According to Ironman Puneet Batra, entrepreneur & co-founder, Axiom Visual Communications, "Training for two hours on weekdays and three to three-and-a-half hours on weekends is needed for at least 52 weeks."
"A key challenge while preparing for Ironman is time management," adds Batra. "While 2 to 3 hours are needed every day for the workout, office work could take 10-12 hours and family another two hours at least, so taking time out is a bit tough."
What the training costs
Batra says a fair amount of investment is involved -- fixed and variable.
The latter includes monthly costs such as coach fees, physiotherapy sessions and nutrition, while fixed would be bike, gear, gadgets and such like.
The two components put together can set you back by Rs 350,000 to Rs 500,000.
With so much interest by Indians in the event, Ironman has finally come to the country.
Miramar beach, Goa, is set to host India's first ever Ironman this October.
And the man bringing the event to India is Deepak Raj, who has successfully completed 20 races.
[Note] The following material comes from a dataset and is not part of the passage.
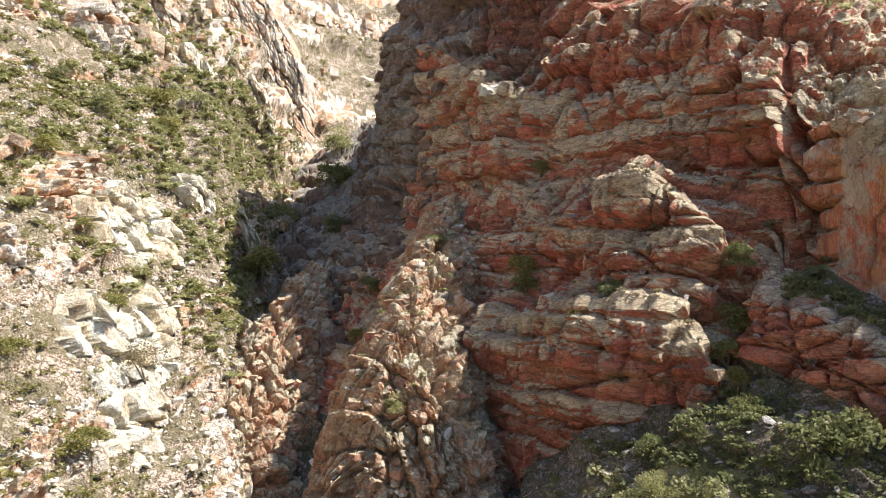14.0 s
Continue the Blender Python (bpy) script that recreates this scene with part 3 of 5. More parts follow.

According to Vickram Swamy, Ironman India, "The event was sold out within a month of opening the registrations, even before the early bird offer on January 14 ended, and more than nine months ahead of the race day."
"We have received around 1,000 participants from 20 countries, with 10 per cent being women. Forty-five per cent of the participants is 40 years and above."
Ironman Walia, who is also now training a host of participants for Ironman Goa, gives an insight into how the event continues to be male- and affluent-centric.
On being asked what kind of people are coming forward, he says it's mostly men and those who can afford the expensive training equipment.
And then there is another set of people.
Says Walia: "Some people have no background in sports but are fascinated enough to try something as enduring as this. A lot of them gradually start losing weight and end up attaining the milestones."